"Whenever I go into a restaurant, I order both a chicken and an egg to see which comes first"

Thursday, April 7, 2011

Hamlet, Richard III, The Hustler

Many critics have discussed the motivation of Lady Anne who, despite the  fact that Richard III has murdered her husband and his father, decides to marry him and be his queen.
Some have felt that she was in fact seduced by him; for as we know Shakespeare portrays him (as well as other characters in other plays) as eloquently persuasive; and as he played by Olivier and McKellan especially, powerfully, insinuatingly, seductive. 
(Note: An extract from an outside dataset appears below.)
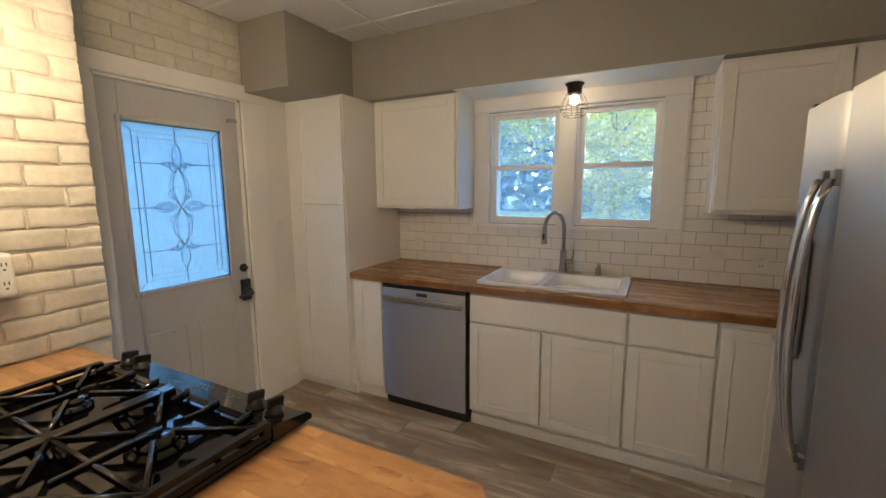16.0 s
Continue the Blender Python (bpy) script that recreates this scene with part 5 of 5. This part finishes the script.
def leaf_cloud(centre, size, count, leaf, gaps=0.5):
    """Many small leaves scattered through an uneven crown with gaps."""
    pts = []
    c, s = np.array(centre), np.array(size)
    while len(pts) < count:
        p = rng.normal(size=3)
        p *= (rng.random() ** 0.45) / np.linalg.norm(p)
        q = Vector(p * 2.3 + c * 0.37)
        if noise.noise(q) + 0.35 * noise.noise(q * 2.7) > (gaps - 0.6) + 0.35 * (np.linalg.norm(p) - 0.6):
            pts.append(c + p * s)
    pts = np.array(pts)
    n = len(pts)
    u, w = rng.normal(size=(n, 3)), rng.normal(size=(n, 3))
    u /= np.linalg.norm(u, axis=1)[:, None]
    w -= u * np.sum(u * w, axis=1)[:, None]
    w /= np.linalg.norm(w, axis=1)[:, None]
    k = leaf * rng.uniform(0.6, 1.3, (n, 1))
    corners = np.stack([pts - u * k, pts + w * k * 0.6, pts + u * k, pts - w * k * 0.6], 1).reshape(-1, 3)
    faces = np.arange(n * 4).reshape(-1, 4)
    return corners, faces


def tree(x, y, height, crown, mat, label, count=2600, leaf=0.13, trunk=0.16, low=0.35, gaps=0.5, lean=0.0):
    ob = thing("tree", (x, y, GZ), label, "tree")
    top = GZ + height
    pts, n = [], 7
    for i in range(n):
        k = i / (n - 1)
        pts.append((x + lean * k + 0.12 * math.sin(3 * k + x), y + 0.1 * math.sin(4 * k + y), GZ - 0.05 + (height * 0.8) * k))
    bm = tube(pts, [trunk * (1.25 if i == 0 else 1 - 0.75 * i / (n - 1)) for i in range(n)], sides=12)
    part("trunk", bm, BARK, ob, "rough grey-brown trunk", True)
    for i in range(6):
        a = i * 2.4 + x
        s = Vector(pts[3 + i % 3])
        e = s + Vector((math.cos(a) * crown[0] * 0.75, math.sin(a) * crown[1] * 0.75, crown[2] * (0.25 + 0.12 * (i % 3))))
        m = (s + e) / 2 + Vector((0, 0, -0.06 * crown[2]))
        part("limb", tube([s, m, e], [trunk * 0.4, trunk * 0.24, trunk * 0.06], sides=6), BARK, ob, "", True)
    co, fs = leaf_cloud((x + lean, y, GZ + height * low + (height - height * low) / 2 + 0.3), crown, count, leaf, gaps)
    me = bpy.data.meshes.new("crown")
    me.from_pydata((co - np.array((x, y, GZ))).tolist(), [], fs.tolist())
    me.materials.append(mat)
    cr = new("crown", me)
    cr.parent = ob
    tagged(cr, "", "", "", "stuff")
    return ob


def house(name, x0, x1, y0, y1, eave, ridge, label, along="x", boards=True, windows=(), door=None, wall_mat=None):
    """A plain gabled building with siding boards, roof, windows and a wide door."""
    ob = thing(name, ((x0 + x1) / 2, (y0 + y1) / 2, GZ), label, "house")
    wm = wall_mat or SIDING
    part("wall", box(x0, x1, y0, y1, GZ - 0.02, eave), wm, ob)
    bm = bmesh.new()
    if along == "x":
        ym = (y0 + y1) / 2
        o = 0.3
        prof = [(y0 - o, eave - 0.12), (ym, ridge), (y1 + o, eave - 0.12), (y1 + o, eave - 0.02), (ym, ridge + 0.12), (y0 - o, eave - 0.02)]
        a = [bm.verts.new((x0 - o, y, z)) for y, z in prof]
        b = [bm.verts.new((x1 + o, y, z)) for y, z in prof]
        gab = [[(x, y0, eave), (x, y1, eave), (x, ym, ridge - 0.02)] for x in (x0, x1)]
    else:
        xm = (x0 + x1) / 2
        o = 0.3
        prof = [(x0 - o, eave - 0.12), (xm, ridge), (x1 + o, eave - 0.12), (x1 + o, eave - 0.02), (xm, ridge + 0.12), (x0 - o, eave - 0.02)]
        a = [bm.verts.new((x, y0 - o, z)) for x, z in prof]
        b = [bm.verts.new((x, y1 + o, z)) for x, z in prof]
        gab = [[(x0, y, eave), (x1, y, eave), (xm, y, ridge - 0.02)] for y in (y0, y1)]
    bm.faces.new(a)
    bm.faces.new(b[::-1])
    for i in range(6):
        bm.faces.new((a[i], a[(i + 1) % 6], b[(i + 1) % 6], b[i]))
    part("roof", bm, ROOF, ob, "dark shingle roof")
    for g in gab:
        bm = bmesh.new()
        f = bm.faces.new([bm.verts.new(p) for p in g])
        ext = bmesh.ops.extrude_face_region(bm, geom=[f])
        d = Vector((0.05, 0, 0)) if along == "x" else Vector((0, 0.05, 0))
        for v in ext["geom"]:
            if isinstance(v, bmesh.types.BMVert):
                v.co += d * (1 if (v.co.x if along == "x" else v.co.y) < ((x0 + x1) / 2 if along == "x" else (y0 + y1) / 2) else -1)
        part("gable", bm, wm, ob)
    if boards:
        bm = bmesh.new()
        z = GZ
        while z < eave:
            box(x0 - 0.012, x1 + 0.012, y0 - 0.012, y1 + 0.012, z, min(z + 0.105, eave), bm=bm)
            z += 0.115
        sb = part("siding_boards", bm, wm, ob)
        tagged(sb, "", "", "", "stuff")
    for side, u0, u1, z0, z1 in windows:
        d = {"n": y1 + 0.013, "s": y0 - 0.013}.get(side)
        if side in "ns":
            s = 1 if side == "n" else -1
            fr = part("window", boxes([(u0, u1, d, d + s * 0.04, z0, z0 + 0.07), (u0, u1, d, d + s * 0.04, z1 - 0.07, z1), (u0, u0 + 0.07, d, d + s * 0.04, z0 + 0.07, z1 - 0.07), (u1 - 0.07, u1, d, d + s * 0.04, z0 + 0.07, z1 - 0.07)]), WHITE, ob)
            part("pane", box(u0 + 0.07, u1 - 0.07, d, d + s * 0.01, z0 + 0.07, z1 - 0.07), GLASS_DARK, fr)
        else:
            d = x0 - 0.013 if side == "w" else x1 + 0.013
            s = -1 if side == "w" else 1
            fr = part("window", boxes([(d, d + s * 0.04, u0, u1, z0, z0 + 0.07), (d, d + s * 0.04, u0, u1, z1 - 0.07, z1), (d, d + s * 0.04, u0, u0 + 0.07, z0 + 0.07, z1 - 0.07), (d, d + s * 0.04, u1 - 0.07, u1, z0 + 0.07, z1 - 0.07)]), WHITE, ob)
            part("pane", box(d, d + s * 0.01, u0 + 0.07, u1 - 0.07, z0 + 0.07, z1 - 0.07), GLASS_DARK, fr)
    if door:
        u0, u1, z1 = door
        dr = part("garage_door", box(u0, u1, y1 + 0.013, y1 + 0.03, GZ, z1), WHITE, ob, "white sectional garage door")
        part("door_groove", boxes([(u0 + 0.05, u1 - 0.05, y1 + 0.0305, y1 + 0.034, GZ + 0.15 + i * 0.5, GZ + 0.55 + i * 0.5) for i in range(int((z1 - GZ - 0.1) / 0.5))], 0.004), WHITE, dr)
    return ob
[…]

Others have felt that she, after the deaths in her family, was looking for a protector.  She was ambitious (like I think Gertrude was) and would willingly overlook her new husband’s misbehavior to become queen.  Others still have said that she was purely and simply afraid of Richard, for very good reason.
A third view is that she had looked at the world, seen corruption and evil(“the horror, the horror”), given its worst expression in Richard; and simply capitulated to it in an act of debasement and total degradation.
I had always wondered why the Piper Laurie character in The Hustler gives herself to the George C. Scott charactera similar embodiment of evil. I now think it was for the same reason – self-abasement and –degradations, going the the depths, the bottom of a personal and existential despair.
I am now further convinced after reading L.C. Knights’ criticism of Hamlet in which he says:
Hamlet’s question, the question that he is continually asking himself, is How can I live? What shall I do to rid myself of this numbing sense of meaninglessness brought about by the knowledge of corruption?
He debates suicide (like the Piper Laurie character who actually commits it).
In a way, Ophelia in her madness and ultimate suicide, is also fleeing not so much the evil and corruption in the world, but certainly the breaking of her illusions about Hamlet.